Opinion

6th November 2019

The Joker: the end of men who just want to watch the world burn – Opinion

Opinion pieces are the view of the author and in no way reflects the view of the Liverpool Guild Student Media or Liverpool Guild of Students.

In 2008, The Dark Knight exploded onto screens and raked in $158,411,483 at the US box office in its opening weekend. Audiences were captivated by Heath Ledger’s Joker, who Ledger described as having “zero empathy”, and it became a role for which he was posthumously awarded an Oscar for Best Actor in a Supporting Role. In a famous line from the film, when Christian Bale’s Batman argues that the key is to work out the Joker’s motive, his butler Alfred points out that, “some men just want to watch the world burn”.

This encapsulated the tradition of superhero villains that audiences had grown accustomed to – purely evil characters who are easy to hate, easy to root against, and who allowed for a comfortable viewing experience. Viewers can sit, confident in their own morality as they disapprove of the obviously reprehensible ‘bad guy’ and feel vindicated when good eventually triumphs over bad. It’s a film formula that has worked for the Batman franchise and other Marvel and DC films for years.

So, why is Joker such a popular film?

While it holds the core elements of Heath Ledger’s Joker character, Joaquin Phoenix refuses to allow Arthur Fleck to be reduced to a man who just wants to watch the world burn. Instead, the film asks us how? How does a man become so jaded and how can he lose his empathy? It forces the audience to confront the feelings of sympathy that the film insights, however fleeting they may be.

How have superhero films transformed so dramatically in the last 11 years? Audiences are now willing to watch uncomfortable, often upsetting films. Why do people want to learn about an anti-hero rather than hate a villain?

Notably, Joker is a film that invites controversy, and there has been backlash from viewers arguing that the film glorifies white male mass shooters. In light of the rise of shootings across the US, the film ignored the potential violence it might incite in viewers. This suggests a new formula that encourages understanding villains is not fool-proof, but it is certainly rising in the superhero cinematic universe.
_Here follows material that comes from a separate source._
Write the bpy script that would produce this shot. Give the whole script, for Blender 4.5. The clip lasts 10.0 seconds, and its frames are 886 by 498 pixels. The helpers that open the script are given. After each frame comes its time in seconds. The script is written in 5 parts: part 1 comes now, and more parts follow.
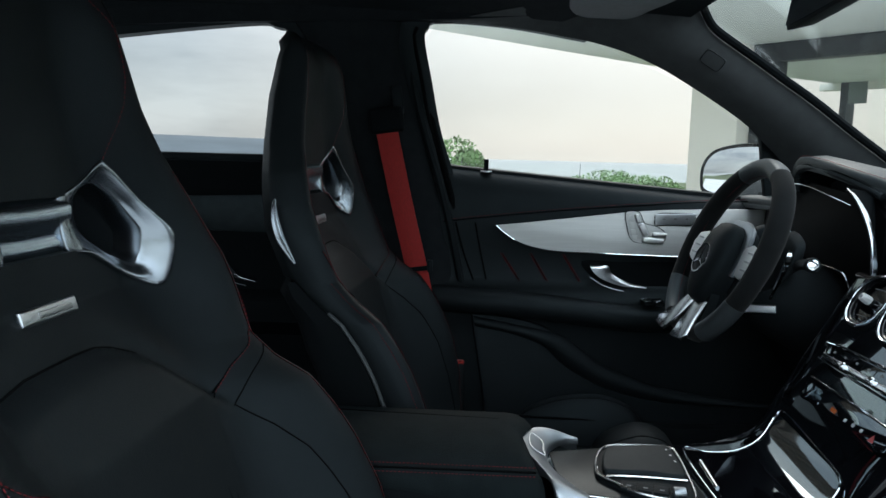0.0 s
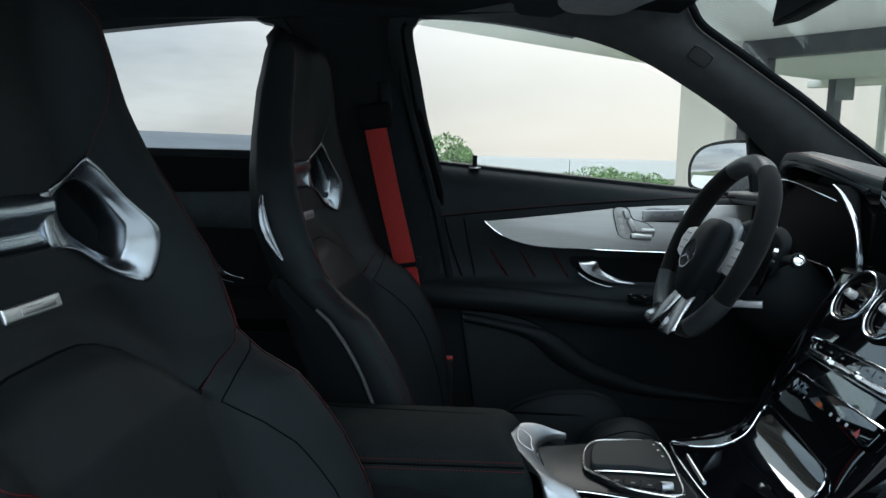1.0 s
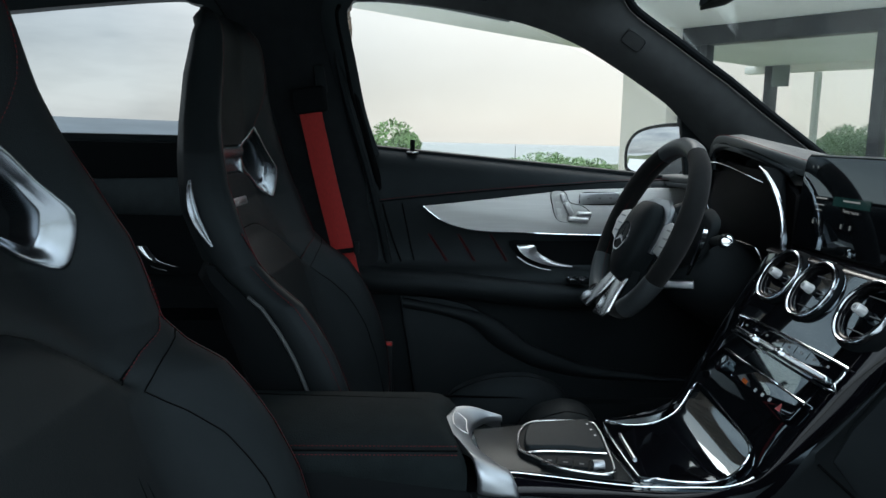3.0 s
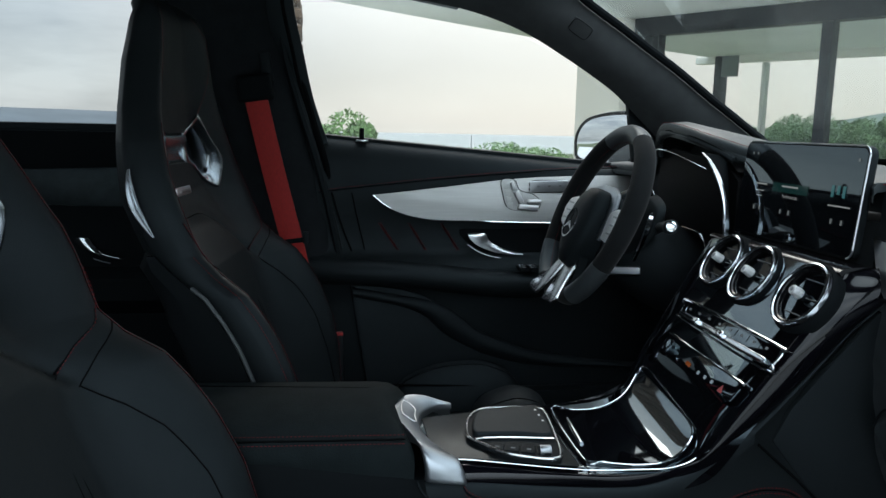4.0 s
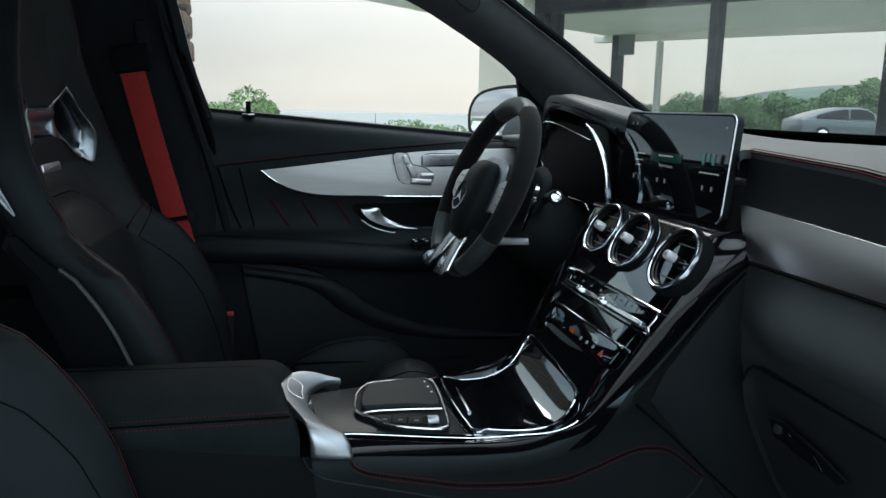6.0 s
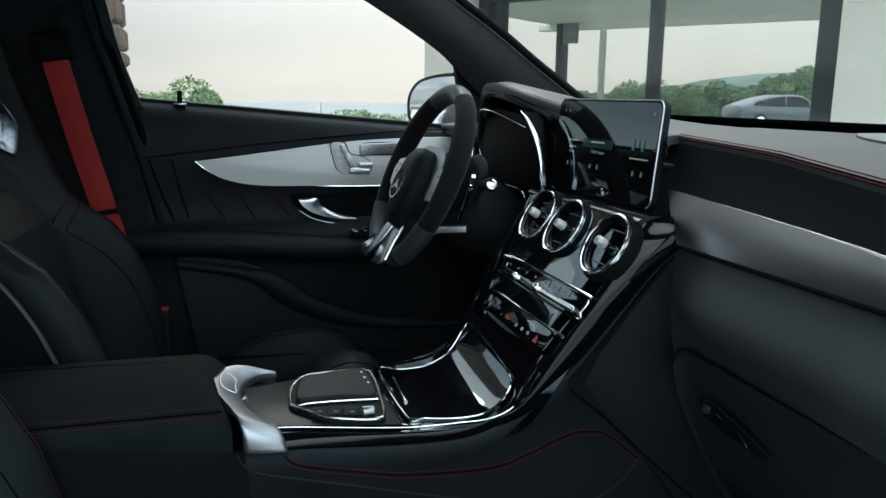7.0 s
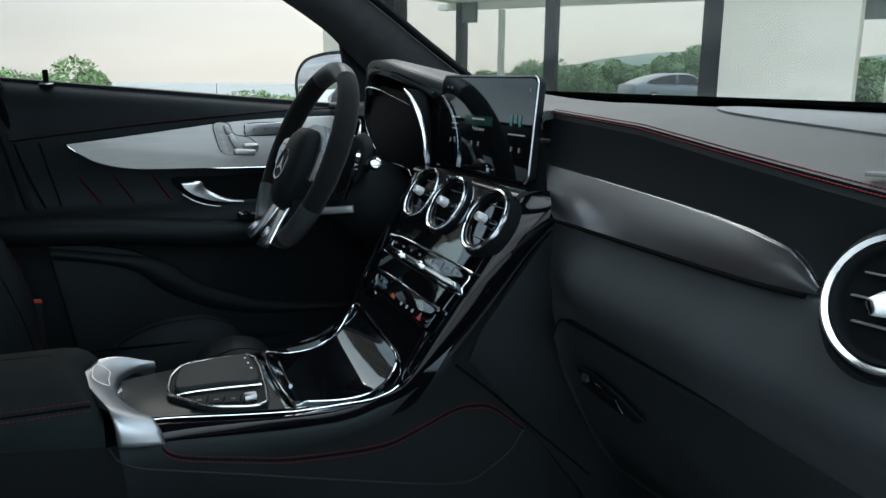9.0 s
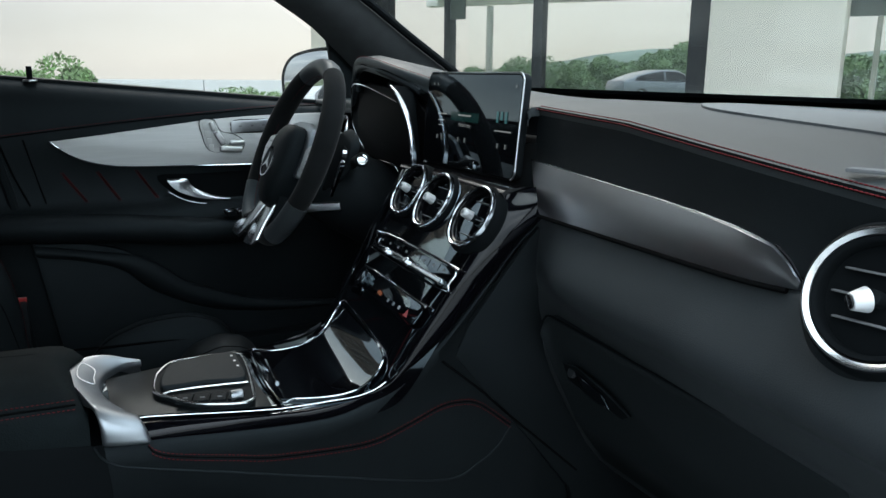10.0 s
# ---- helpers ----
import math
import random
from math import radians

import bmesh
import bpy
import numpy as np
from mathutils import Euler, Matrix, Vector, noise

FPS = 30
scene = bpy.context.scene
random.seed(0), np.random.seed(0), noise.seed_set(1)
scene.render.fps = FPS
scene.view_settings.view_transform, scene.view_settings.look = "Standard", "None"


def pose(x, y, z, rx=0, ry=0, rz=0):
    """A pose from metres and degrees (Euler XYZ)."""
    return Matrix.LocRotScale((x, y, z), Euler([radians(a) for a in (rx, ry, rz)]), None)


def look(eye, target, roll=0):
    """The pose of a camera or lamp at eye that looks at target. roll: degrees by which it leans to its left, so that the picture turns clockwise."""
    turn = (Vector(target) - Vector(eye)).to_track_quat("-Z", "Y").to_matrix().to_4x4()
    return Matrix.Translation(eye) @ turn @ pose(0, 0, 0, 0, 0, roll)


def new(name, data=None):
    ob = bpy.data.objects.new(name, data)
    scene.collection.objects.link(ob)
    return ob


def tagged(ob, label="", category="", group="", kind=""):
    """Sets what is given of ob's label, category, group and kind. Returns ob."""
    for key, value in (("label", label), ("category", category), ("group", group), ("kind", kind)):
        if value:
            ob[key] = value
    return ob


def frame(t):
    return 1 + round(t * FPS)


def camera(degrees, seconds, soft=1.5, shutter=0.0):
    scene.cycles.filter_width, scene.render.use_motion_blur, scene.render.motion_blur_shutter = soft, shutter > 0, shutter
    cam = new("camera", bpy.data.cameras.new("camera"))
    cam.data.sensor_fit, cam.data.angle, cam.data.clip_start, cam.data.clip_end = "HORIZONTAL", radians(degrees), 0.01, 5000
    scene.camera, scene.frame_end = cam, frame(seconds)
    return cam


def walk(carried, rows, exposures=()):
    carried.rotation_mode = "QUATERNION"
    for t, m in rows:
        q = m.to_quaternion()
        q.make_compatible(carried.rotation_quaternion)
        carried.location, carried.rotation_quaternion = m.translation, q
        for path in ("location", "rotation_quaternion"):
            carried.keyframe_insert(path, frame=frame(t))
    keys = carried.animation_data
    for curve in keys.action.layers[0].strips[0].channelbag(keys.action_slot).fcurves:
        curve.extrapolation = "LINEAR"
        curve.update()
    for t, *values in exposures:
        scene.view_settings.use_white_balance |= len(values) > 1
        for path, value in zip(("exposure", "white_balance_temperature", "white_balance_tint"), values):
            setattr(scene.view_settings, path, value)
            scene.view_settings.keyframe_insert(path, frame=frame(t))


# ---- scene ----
cam = camera(59.4, 10.0)
PATH = [
    (0, (-0.011, -1.062, 1.211), (0.004, 0.922, 0.961), 1.5),
    (0.5, (-0.01, -1.061, 1.21), (0.012, 0.923, 0.958), 1.5),
    (1, (-0.008, -1.061, 1.21), (0.033, 0.922, 0.952), 1.5),
    (1.5, (-0.003, -1.06, 1.209), (0.061, 0.921, 0.946), 1.4),
    (2, (0.001, -1.058, 1.207), (0.097, 0.921, 0.939), 1.4),
    (2.5, (0.007, -1.057, 1.207), (0.137, 0.919, 0.929), 1.4),
    (4, (0.032, -1.053, 1.202), (0.313, 0.902, 0.891), 1.2),
    (4.5, (0.04, -1.052, 1.2), (0.377, 0.893, 0.877), 1.2),
    (5, (0.051, -1.051, 1.196), (0.445, 0.88, 0.858), 1.1),
    (6.5, (0.078, -1.05, 1.191), (0.648, 0.831, 0.819), 1.0),
    (7, (0.091, -1.051, 1.19), (0.723, 0.807, 0.805), 0.8),
    (7.5, (0.099, -1.053, 1.189), (0.795, 0.78, 0.796), 0.8),
    (8, (0.112, -1.056, 1.188), (0.868, 0.751, 0.784), 0.6),
    (8.5, (0.119, -1.057, 1.187), (0.929, 0.723, 0.771), 0.6),
    (9, (0.127, -1.058, 1.186), (0.975, 0.701, 0.755), 0.5),
    (9.5, (0.129, -1.06, 1.187), (0.994, 0.689, 0.749), 0.5),
    (10, (0.13, -1.06, 1.186), (1.003, 0.686, 0.747), 0.5),
]
walk(cam, [(t, look(eye, target, roll)) for t, eye, target, roll in PATH])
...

With characters like Thanos, who (like Joker) is undeniably evil (characters who advocate for killing millions of people don’t tend to be ‘good guys’), yet he has a motive audiences can appreciate.

With scientists suggesting the Earth could be doomed as early as 2030 if humans don’t reduce their carbon emissions, Thanos’ plan to snap away half of all life on Earth to preserve the natural resources has an undeniable element of logic to it, however inhumane it is. His decision to kill half of Earth’s population in order to save the other half is closer to him choosing the more uncomfortable choice in a moral dilemma than the actions of a man (or alien) who is interested in violence for violence’s sake.
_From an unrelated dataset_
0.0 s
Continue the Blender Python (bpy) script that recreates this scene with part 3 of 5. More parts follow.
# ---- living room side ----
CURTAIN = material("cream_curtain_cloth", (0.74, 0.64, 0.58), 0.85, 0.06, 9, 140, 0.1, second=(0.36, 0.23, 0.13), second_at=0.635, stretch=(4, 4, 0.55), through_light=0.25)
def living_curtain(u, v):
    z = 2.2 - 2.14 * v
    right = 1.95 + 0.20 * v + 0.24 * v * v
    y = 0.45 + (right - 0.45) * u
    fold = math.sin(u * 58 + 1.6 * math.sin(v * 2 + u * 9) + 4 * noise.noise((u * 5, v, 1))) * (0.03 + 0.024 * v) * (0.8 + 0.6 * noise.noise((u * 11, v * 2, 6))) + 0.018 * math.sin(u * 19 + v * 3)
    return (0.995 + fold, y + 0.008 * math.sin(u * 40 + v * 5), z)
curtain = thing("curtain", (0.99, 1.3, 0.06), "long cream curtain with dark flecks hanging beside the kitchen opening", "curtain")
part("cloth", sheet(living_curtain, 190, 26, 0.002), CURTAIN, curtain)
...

So why the change? Were audiences bored with such a formulaic approach to cinema, and would they rather watch a difficult, unsettling film than mindlessly hate what they know they are meant to hate, and love what they know they are meant to love?

Or perhaps the recent growth in interest in psychopathy and the criminal mind has led to a demand to apply the developments in our understanding of mental health to fictional characters we are already familiar with, giving a new spin to an old classic.

Probably it is a mixture of the two, with each informing the other as superhero films enter a new phase of their existence.